(WORK TO DO)
Would you write out the listing verbatim and skip every picture in it?

(DATA PROVIDED)
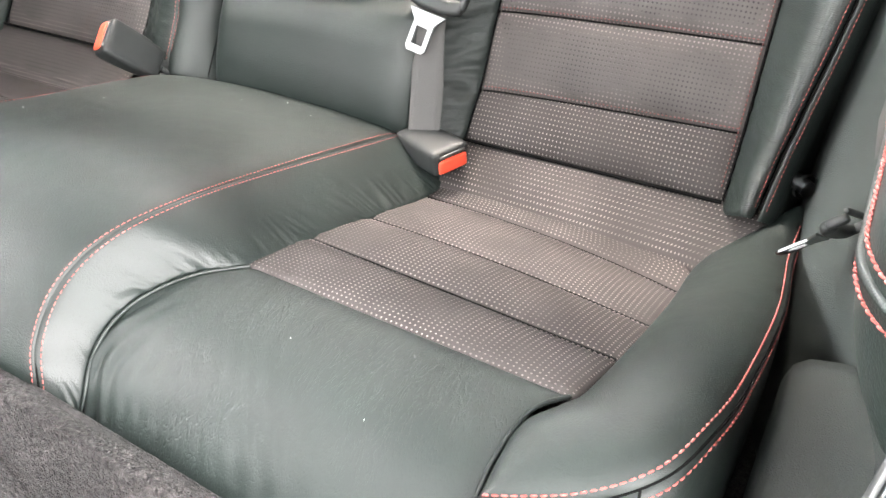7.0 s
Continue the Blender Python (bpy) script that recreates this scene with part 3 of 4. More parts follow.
def cushion_half(s):
    f = 1 if s > 0 else -1
    hide = SEATED if s > 0 else INSERT
    m = lambda pts: [(s * x, y, z) for x, y, z in pts]
    # rows of the insert: where each seam starts beside the centre pad, and how far it runs forwards to the outside
    ys = [(-0.362, -0.021, 0.8), (-0.279, -0.035, 1.0), (-0.194, -0.047, 1.8), (-0.091, -0.062, 2.4), (-0.048, -0.022, 1.0)] if s > 0 else [(-0.324, -0.011, 1), (-0.245, -0.007, 1), (-0.165, 0.001, 1), (-0.073, -0.003, 1), (-0.034, 0, 1)]
    if s > 0:
        xin = lambda y: np.interp(y, [-0.37, -0.2, -0.05], [0.226, 0.222, 0.232])
        xout = lambda y: np.interp(y, [-0.38, -0.31, -0.24, -0.15, -0.10, -0.075, -0.066], [0.522, 0.531, 0.536, 0.537, 0.534, 0.522, 0.505])
    else:
        xin = lambda y: np.interp(y, [-0.33, -0.25, -0.165, -0.075, -0.03], [0.256, 0.272, 0.276, 0.274, 0.262])
        xout = lambda y: np.interp(y, [-0.335, -0.25, -0.165, -0.075, -0.03], [0.537, 0.543, 0.559, 0.570, 0.568])
    for k in range(4):
        def q(U, V, y0=ys[k], y1=ys[k + 1]):
            y = (y0[0] + y0[1] * U ** y0[2]) * (1 - V) + (y1[0] + y1[1] * U ** y1[2]) * V
            x = xin(y) + (xout(y) - xin(y)) * U
            return np.stack([s * x, y, low_z(y)], -1)
        patch("quilted_panel", q, (56, 26), hide, cushion, puff=0.0048, g=0.0035, r=0.004, power=2.2, flip=f,
              uv=lambda U, V, y0=ys[k], y1=ys[k + 1]: (0.24 + 0.29 * U, y0[0] + (y1[0] - y0[0]) * V), label="perforated grey-brown leather panel" if k == 0 else "")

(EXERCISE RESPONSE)
7.0 s
Continue the Blender Python (bpy) script that recreates this scene with part 3 of 4. More parts follow.
def cushion_half(s):
    f = 1 if s > 0 else -1
    hide = SEATED if s > 0 else INSERT
    m = lambda pts: [(s * x, y, z) for x, y, z in pts]
    # rows of the insert: where each seam starts beside the centre pad, and how far it runs forwards to the outside
    ys = [(-0.362, -0.021, 0.8), (-0.279, -0.035, 1.0), (-0.194, -0.047, 1.8), (-0.091, -0.062, 2.4), (-0.048, -0.022, 1.0)] if s > 0 else [(-0.324, -0.011, 1), (-0.245, -0.007, 1), (-0.165, 0.001, 1), (-0.073, -0.003, 1), (-0.034, 0, 1)]
    if s > 0:
        xin = lambda y: np.interp(y, [-0.37, -0.2, -0.05], [0.226, 0.222, 0.232])
        xout = lambda y: np.interp(y, [-0.38, -0.31, -0.24, -0.15, -0.10, -0.075, -0.066], [0.522, 0.531, 0.536, 0.537, 0.534, 0.522, 0.505])
    else:
        xin = lambda y: np.interp(y, [-0.33, -0.25, -0.165, -0.075, -0.03], [0.256, 0.272, 0.276, 0.274, 0.262])
        xout = lambda y: np.interp(y, [-0.335, -0.25, -0.165, -0.075, -0.03], [0.537, 0.543, 0.559, 0.570, 0.568])
    for k in range(4):
        def q(U, V, y0=ys[k], y1=ys[k + 1]):
            y = (y0[0] + y0[1] * U ** y0[2]) * (1 - V) + (y1[0] + y1[1] * U ** y1[2]) * V
            x = xin(y) + (xout(y) - xin(y)) * U
            return np.stack([s * x, y, low_z(y)], -1)
        patch("quilted_panel", q, (56, 26), hide, cushion, puff=0.0048, g=0.0035, r=0.004, power=2.2, flip=f,
              uv=lambda U, V, y0=ys[k], y1=ys[k + 1]: (0.24 + 0.29 * U, y0[0] + (y1[0] - y0[0]) * V), label="perforated grey-brown leather panel" if k == 0 else "")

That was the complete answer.